From Fedora Project Wiki

There were 4 seats open in this election. The seats open are currently held by Jarod Wilson, Josh Boyer, Karsten Hopp, and Jon Stanley.

Nominations

Josh Boyer (jwb)

  • Mission Statement: Encourage and enable Fedora usage in new areas and for new work flows (e.g. Secondary Architectures and cross-compiling). Help focus on Quality of Fedora releases.
  • Past work summary: Member of FESCo for the last 3 terms. Member of Rel-Eng (on temporary hiatus). Maintain a small number of packages.
  • Future plans: Seek out pain points within the Fedora contributor base and attempt to help alleviate them.

Dan Horák (sharkcz)

Nominated by RadekVokal

  • Mission Statement: My goal is to make Fedora a perfect base for server operating system again in addition to current desktop orientation (see DanHorak/ServerSIG)
  • Past work summary: I spent 10 years as an administrator of Linux systems in a heterogeneous environment and I am long time Red Hat Linux and Fedora user. Now I work for Red Hat Czech in the BaseOS team and in addition to maintaining some packages around scsi I maintain many mainframe (s390) specific ones. I also participate in the development of Fedora for s390 a.k.a. Zedora.
  • Future plans: Because today's Fedora is tomorrow's RHEL or CentOS I want to bring more server people into our community, make it easier for regular maintainers to participate in secondary architectures.

Dominik Mierzejewski (rathann)

  • Mission Statement: To ensure that Fedora remains a cutting edge, multi-purpose distribution, friendly to casual desktop users, power users and seasoned administrators alike.
  • Past work summary: I've been using Linux for the better part of the last 10 years and I've been administering various Unix systems for over 5 years at my $dayjob. I'm currently a member of the Fedora Packaging Committee and maintainer of over three dozen packages in Fedora and another dozen or so in RPMFusion (mostly scientific and multimedia packages). I'm also a contributor to various multimedia-related projects.
  • Future plans: Keep the various interest groups in Fedora from stepping on each other's (and users') toes by ensuring that new features do not introduce unwanted regressions and that changes are properly discussed and communicated.
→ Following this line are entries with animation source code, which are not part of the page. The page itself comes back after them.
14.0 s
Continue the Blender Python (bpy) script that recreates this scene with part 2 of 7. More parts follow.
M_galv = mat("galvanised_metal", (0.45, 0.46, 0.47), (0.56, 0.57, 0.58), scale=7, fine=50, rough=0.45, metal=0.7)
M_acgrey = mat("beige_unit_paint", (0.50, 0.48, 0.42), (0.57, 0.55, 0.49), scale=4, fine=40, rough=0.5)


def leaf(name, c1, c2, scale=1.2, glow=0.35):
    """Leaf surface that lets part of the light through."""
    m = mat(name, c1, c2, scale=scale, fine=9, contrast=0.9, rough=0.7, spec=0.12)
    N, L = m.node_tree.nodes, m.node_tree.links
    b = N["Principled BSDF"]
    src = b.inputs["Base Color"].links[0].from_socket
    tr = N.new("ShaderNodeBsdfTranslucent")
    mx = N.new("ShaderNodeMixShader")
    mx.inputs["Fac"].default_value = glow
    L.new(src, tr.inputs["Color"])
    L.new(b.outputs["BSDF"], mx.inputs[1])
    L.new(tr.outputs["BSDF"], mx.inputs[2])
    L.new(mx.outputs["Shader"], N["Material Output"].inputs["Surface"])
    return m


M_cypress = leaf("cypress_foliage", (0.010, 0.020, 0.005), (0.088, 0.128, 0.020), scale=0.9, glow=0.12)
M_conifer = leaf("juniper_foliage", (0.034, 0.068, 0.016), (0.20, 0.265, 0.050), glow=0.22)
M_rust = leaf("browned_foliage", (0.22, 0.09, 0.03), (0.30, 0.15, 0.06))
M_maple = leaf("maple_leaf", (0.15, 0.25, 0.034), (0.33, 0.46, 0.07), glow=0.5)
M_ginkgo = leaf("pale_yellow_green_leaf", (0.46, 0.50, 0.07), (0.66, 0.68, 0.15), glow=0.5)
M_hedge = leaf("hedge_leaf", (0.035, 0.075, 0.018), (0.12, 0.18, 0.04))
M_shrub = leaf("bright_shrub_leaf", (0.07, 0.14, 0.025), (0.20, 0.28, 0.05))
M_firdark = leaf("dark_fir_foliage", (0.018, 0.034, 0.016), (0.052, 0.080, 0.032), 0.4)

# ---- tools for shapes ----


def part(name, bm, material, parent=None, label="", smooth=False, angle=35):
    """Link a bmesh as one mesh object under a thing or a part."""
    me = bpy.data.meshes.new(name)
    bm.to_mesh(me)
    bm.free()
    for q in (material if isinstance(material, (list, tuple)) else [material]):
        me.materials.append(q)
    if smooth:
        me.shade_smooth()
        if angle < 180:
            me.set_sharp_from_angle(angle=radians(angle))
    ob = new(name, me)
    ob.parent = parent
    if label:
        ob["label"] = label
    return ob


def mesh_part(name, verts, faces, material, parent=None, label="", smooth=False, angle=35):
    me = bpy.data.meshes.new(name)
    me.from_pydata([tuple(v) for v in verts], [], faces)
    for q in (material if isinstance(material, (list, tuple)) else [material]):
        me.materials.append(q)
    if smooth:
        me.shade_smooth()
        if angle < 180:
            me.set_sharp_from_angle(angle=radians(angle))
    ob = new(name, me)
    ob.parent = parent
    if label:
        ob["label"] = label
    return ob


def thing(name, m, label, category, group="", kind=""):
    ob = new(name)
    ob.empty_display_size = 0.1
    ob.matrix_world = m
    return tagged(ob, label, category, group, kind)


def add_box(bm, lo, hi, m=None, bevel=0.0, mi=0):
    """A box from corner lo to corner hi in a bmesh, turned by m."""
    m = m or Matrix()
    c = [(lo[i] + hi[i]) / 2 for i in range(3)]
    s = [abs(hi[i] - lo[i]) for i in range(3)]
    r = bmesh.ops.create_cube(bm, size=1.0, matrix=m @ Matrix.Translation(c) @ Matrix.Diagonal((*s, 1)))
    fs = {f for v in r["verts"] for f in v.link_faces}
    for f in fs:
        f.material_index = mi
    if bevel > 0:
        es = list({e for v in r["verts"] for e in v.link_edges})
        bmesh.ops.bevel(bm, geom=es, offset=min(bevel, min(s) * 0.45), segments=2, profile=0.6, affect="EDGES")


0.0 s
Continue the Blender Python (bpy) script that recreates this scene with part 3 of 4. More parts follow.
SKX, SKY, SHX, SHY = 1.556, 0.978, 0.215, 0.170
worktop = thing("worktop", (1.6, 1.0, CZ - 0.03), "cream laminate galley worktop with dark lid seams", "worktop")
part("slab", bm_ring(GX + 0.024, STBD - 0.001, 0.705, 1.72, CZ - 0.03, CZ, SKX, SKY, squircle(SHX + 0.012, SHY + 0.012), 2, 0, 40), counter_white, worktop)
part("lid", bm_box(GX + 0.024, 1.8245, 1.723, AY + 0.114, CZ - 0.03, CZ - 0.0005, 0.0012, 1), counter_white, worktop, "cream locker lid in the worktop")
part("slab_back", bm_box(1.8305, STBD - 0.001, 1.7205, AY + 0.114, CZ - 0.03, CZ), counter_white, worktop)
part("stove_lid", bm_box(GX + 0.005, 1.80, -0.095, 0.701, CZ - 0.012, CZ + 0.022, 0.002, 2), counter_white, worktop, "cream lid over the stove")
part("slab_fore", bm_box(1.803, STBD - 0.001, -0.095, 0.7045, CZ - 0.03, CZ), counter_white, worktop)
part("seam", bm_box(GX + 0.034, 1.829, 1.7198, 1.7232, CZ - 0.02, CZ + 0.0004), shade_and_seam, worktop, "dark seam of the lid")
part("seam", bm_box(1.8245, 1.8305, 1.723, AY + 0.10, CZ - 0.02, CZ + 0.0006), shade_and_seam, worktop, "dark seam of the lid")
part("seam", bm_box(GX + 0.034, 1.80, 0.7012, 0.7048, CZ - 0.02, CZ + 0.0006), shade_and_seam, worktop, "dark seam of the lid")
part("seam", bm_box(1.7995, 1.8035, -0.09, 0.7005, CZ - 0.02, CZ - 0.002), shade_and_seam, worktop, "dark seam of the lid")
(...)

Trim down the beaureaucracy where possible. Work inside and with external repositories to ensure better integration and user experience in the area of multimedia.

Jon Stanley (jds2001)

  • Mission Statement: My goals include making Fedora a better place to "live" for all contributors, providing voice to the QA and bug triage functions within Fedora to FESCo, and continuing to improve and refine the features process.
  • Past work summary: I've spent about 10 years using Linux is some form or another (hard to believe!), about the past 7 being a professional sysadmin full-time. I'm a current member of FESCo, and continue to lead the bug triage efforts. I also contribute to infrastructure and maintain a few packages. And I don't bite, I promise, but I am a super-ninja :).
  • Future Goals: Continue to make Fedora the world-class operating system that it deserves to be, by giving voice on FESCo to the community at large and attempt to represent them, however, making tough decisions when they need to be made.

Jarod Wilson (jwilson)

  • Mission Statement: Continue to help bridge the gap between Red Hat's internal RHEL group and Fedora, provide insight from the kernel side of things, and whenever I can, play devil's (read: users') advocate on delicate issues such as codecs, which are near and dear to my heart, given my addiction to MythTV...
  • Past work summary: Long-time Linux guy, been working for Red Hat for two and a half years in the RHEL kernel group, but also a regular Fedora kernel contributor and maintainer of a number of userspace packages. Current member of FESCo.
  • Future Goals: Get Secondary Arches some more love and attention, help make life easier for 3rd-party respins (I'm involved in one myself), and work on some initiatives for improving Fedora QA, particularly in the kernel area.